Question

Find the range of the real valued function: f(x) = $\sqrt{9 + x^{2}}$

Answer 1

The given function is

$f(x)=\sqrt{x^2+9}$

It is valid for all values of x because there is x².

And value of x² is always positive. And there is no -ve sign in the function. So all the outputs will be +ve.

The minimum value of the function $f(x)=\sqrt{x^2+9}$ is "3" for "x=0"

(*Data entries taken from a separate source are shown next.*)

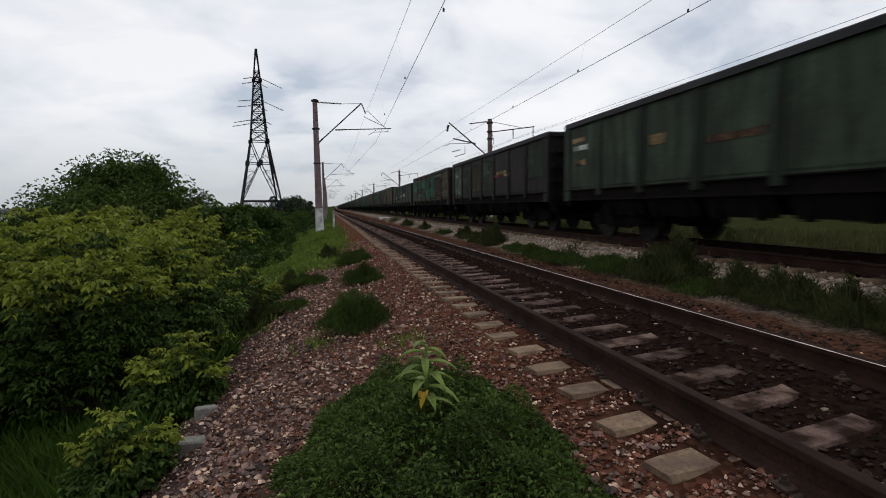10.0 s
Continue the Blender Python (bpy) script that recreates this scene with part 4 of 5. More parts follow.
# ---- lattice pylon ----
def pylon(x, y):
    base = gz(x, y)
    H = 31.6 - base
    p = thing("power_pylon", "dark steel lattice power pylon standing among bushes", "pylon", pose(x, y, base, 0, 0, 12))

    def half(z):
        return float(np.interp(z, [0, 5.3, 12.7, 17.0, 28.5, H], [4.2, 3.5, 2.25, 1.55, 0.62, 0.1]))
    levels = [0, 5.3, 12.7, 17.0, 18.9, 20.8, 22.6, 24.3, 25.9, 27.3, 28.7, 30.4, H]
    for sx, sy in ((-1, -1), (1, -1), (1, 1), (-1, 1)):
        b = Build()
        for a, c in zip(levels, levels[1:]):
            b.tube((sx * half(a), sy * half(a), a), (sx * half(c), sy * half(c), c), 0.16 if a < 17 else 0.13, sides=5)
        part("leg", b.mesh("leg", STEEL), p)
    for rot in range(4):
        b = Build()

        def at(u, z):
            q = (u * half(z), -half(z))
            for _ in range(rot):
                q = (-q[1], q[0])
            return (*q, z)
        for a, c in zip(levels[1:], levels[2:]):
            if a < 13:
                if a < 6:
                    b.tube(at(-1, a), at(0, c), 0.11, sides=4).tube(at(1, a), at(0, c), 0.11, sides=4)
                    for g in (-1, 1):
                        for f in (0.2, 0.4, 0.6, 0.8):
                            z, low = a + (c - a) * f, a + (c - a) * (f - 0.2)
                            inner = g * half(a) * (1 - f) / half(z)
                            b.tube(at(g, z), at(inner, z), 0.05, sides=4)
                            b.tube(at(g, low), at(inner, z), 0.05, sides=4)
                else:
                    b.tube(at(0, a), at(-1, c), 0.11, sides=4).tube(at(0, a), at(1, c), 0.11, sides=4)
                    b.tube(at(0, a - 0.45), at(0, a + 0.45), 0.42, sides=6)
                    for g in (-1, 1):
                        b.tube(at(g, a + 1.5), at(g * 0.42, a + 1.5), 0.05, sides=4).tube(at(g, a), at(g * 0.42, a + 1.5), 0.05, sides=4)
            else:
                b.tube(at(-1, a), at(1, c), 0.085, sides=4).tube(at(1, a), at(-1, c), 0.085, sides=4)
        for a in levels[1:-1]:
            b.tube(at(-1, a), at(1, a), 0.26 if a < 6 else 0.10, sides=4)
        for g in (-1, 1):
            for z in (17.0, 28.7):
                b.tube(at(g, z - 0.35), at(g, z + 0.35), 0.3, sides=6)
            for u in (0.25, 0.75):
                b.tube(at(g * u, 5.3), at(g * (u - 0.25), 4.0), 0.09, sides=4).tube(at(g * u, 5.3), at(g * (u + 0.25), 4.0), 0.09, sides=4)
        b.tube(at(-1, 0), at(0, 5.3), 0.08, sides=4).tube(at(1, 0), at(0, 5.3), 0.08, sides=4)
        part("bracing", b.mesh("bracing", STEEL), p)
    for z, reach in ((28.7, 2.2), (24.3, 3.2), (20.8, 2.6)):
        for s in (-1, 1):
            b = Build()
            tip = (0, s * reach, z + 0.2)
            for sx in (-1, 1):
                b.tube((sx * half(z), s * half(z), z), tip, 0.08, sides=4)
            b.tube((0, s * half(z), z + 1.2), tip, 0.06, sides=4)
            part("cross_arm", b.mesh("cross_arm", STEEL), p)
            short = 0.5 if z < 22 or s > 0 else 1.0
            for end in ((4.4 * short, s * reach, z - 1.6 * short), ((-2.6 if z > 26 else -3.6 if z > 22 else -4.6), s * reach, z - (0.35 if z > 22 else 0.8))):
                part("strain_insulator", insulator(tip, end, 0.11).mesh("strain_insulator", GLASS_INS), p)
    return p


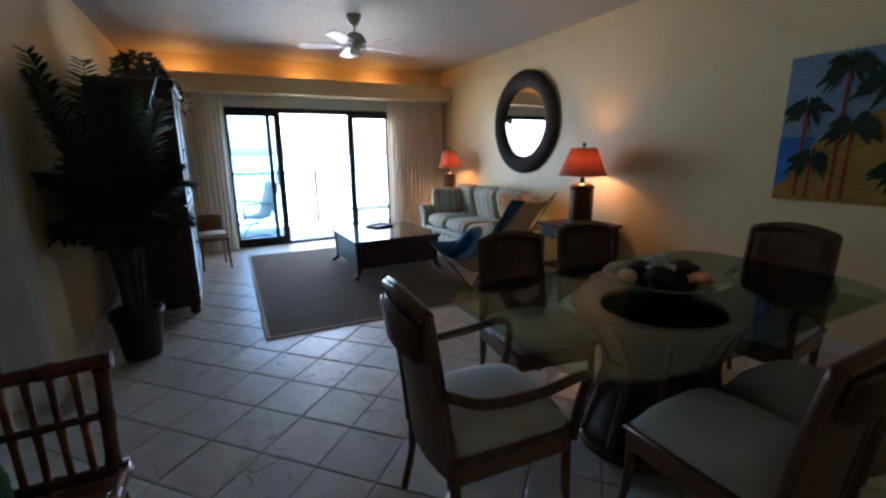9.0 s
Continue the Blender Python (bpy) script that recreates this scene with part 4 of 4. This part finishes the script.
# ---- armoire with its basket ----
armoire = thing("armoire", (0.225, 7.72, 0), "tall dark mahogany armoire with louvred doors and bun feet", "armoire")
AW, AD = 0.545, 0.29
part("carcass", boxed((-AD, -AW + 0.02, 0.10), (AD - 0.025, AW - 0.02, 1.96), 0.004), M["mahogany"], armoire)
part("plinth", boxed((-AD, -AW, 0.08), (AD, AW, 0.17), 0.008, 2), M["mahogany"], armoire)
part("crown", boxed((-AD - 0.003, -AW - 0.02, 1.96), (AD + 0.025, AW + 0.02, 2.03), 0.014, 2), M["mahogany"], armoire)
for sx in (-1, 1):
    for sy in (-1, 1):
        part("foot", moved(lathe([(0.022, 0), (0.04, 0.02), (0.045, 0.05), (0.03, 0.08)], 18), pose(sx * (AD - 0.05), sy * (AW - 0.05), 0)), M["mahogany"], armoire)
for z0, z1 in ((0.18, 0.98), (1.0, 1.95)):
    for s in (-1, 1):
        y0, y1 = (0.004, AW - 0.025) if s > 0 else (-AW + 0.025, -0.004)
        bm = bmesh.new()
        for lo, hi in (((y0, z0), (y0 + 0.05, z1)), ((y1 - 0.05, z0), (y1, z1)), ((y0 + 0.05, z0), (y1 - 0.05, z0 + 0.06)), ((y0 + 0.05, z1 - 0.06), (y1 - 0.05, z1))):
            box(bm, (AD - 0.025, lo[0], lo[1]), (AD, hi[0], hi[1]), 0.003)
        door = part("door", bm, M["mahogany"], armoire)
        n = int((z1 - z0 - 0.13) / 0.035) if z0 < 0.5 else 0
        if not n:
            part("panel", boxed((AD - 0.022, y0 + 0.05, z0 + 0.06), (AD - 0.010, y1 - 0.05, z1 - 0.06), 0.004), M["mahogany"], door)
        for i in range(n):
            zz = z0 + 0.08 + i * 0.035
            part("slat", moved(boxed((-0.014, y0 + 0.052, -0.003), (0.014, y1 - 0.052, 0.003)), pose(AD - 0.012, 0, zz, 0, 38, 0)), M["mahogany"], door)
        part("knob", moved(lathe([(0.007, 0), (0.012, 0.012), (0.01, 0.02)], 12), pose(AD, y0 + 0.03 if s > 0 else y1 - 0.03, (z0 + z1) / 2, 0, 90, 0)), M["iron"], door)


def leaf_blade(bm, base, tip, width, sag=0.0, up=Vector((0, 0, 1))):
    """A narrow folded leaf of four quads."""
    d = tip - base
    side = d.cross(up)
    if side.length < 1e-5:
        side = Vector((1, 0, 0))
    side.normalize()
    lift = side.cross(d).normalized() * width * 0.35
    ring = []
    for s, w in ((0.0, 0.25), (0.3, 1.0), (0.7, 0.7), (1.0, 0.04)):
        c = base + d * s + Vector((0, 0, -sag * s * s))
        ring.append((bm.verts.new(c - side * width * w / 2), bm.verts.new(c - lift * w), bm.verts.new(c + side * width * w / 2)))
    for a, b in zip(ring, ring[1:]):
        bm.faces.new((a[0], a[1], b[1], b[0]))
        bm.faces.new((a[1], a[2], b[2], b[1]))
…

$f(x)=\sqrt{x^2+9}=\sqrt{0^2+9}=\sqrt{9}=3$

So

Domain = Set of real numbers

Range = [ 0 , ∞ ) = All non-negative Real Numbers

Answer 2

Answer:

range (f)=[0,∞]

Step-by-step explanation:

To find the range of the real valued function:

$f(x) =\sqrt{9 + x^{2}}$

let

y= f(x)

$y=\sqrt{9+x^{2}} \\\\y^{2} =9+x^{2} \\\\x^{2}=y^{2}-9\\\\x=\sqrt{y^{2}-9}$

it is clear that x will take real value only if

$\sqrt{y^{2}-9}$ ≥0

y²-9≥0

(y-3)(y+3)≥0

=> -3 ≤ y ≤3

=> y∈ [-3,3]

∵ y= √(9+x²)≥0 for all R

so range (f)=[0,∞]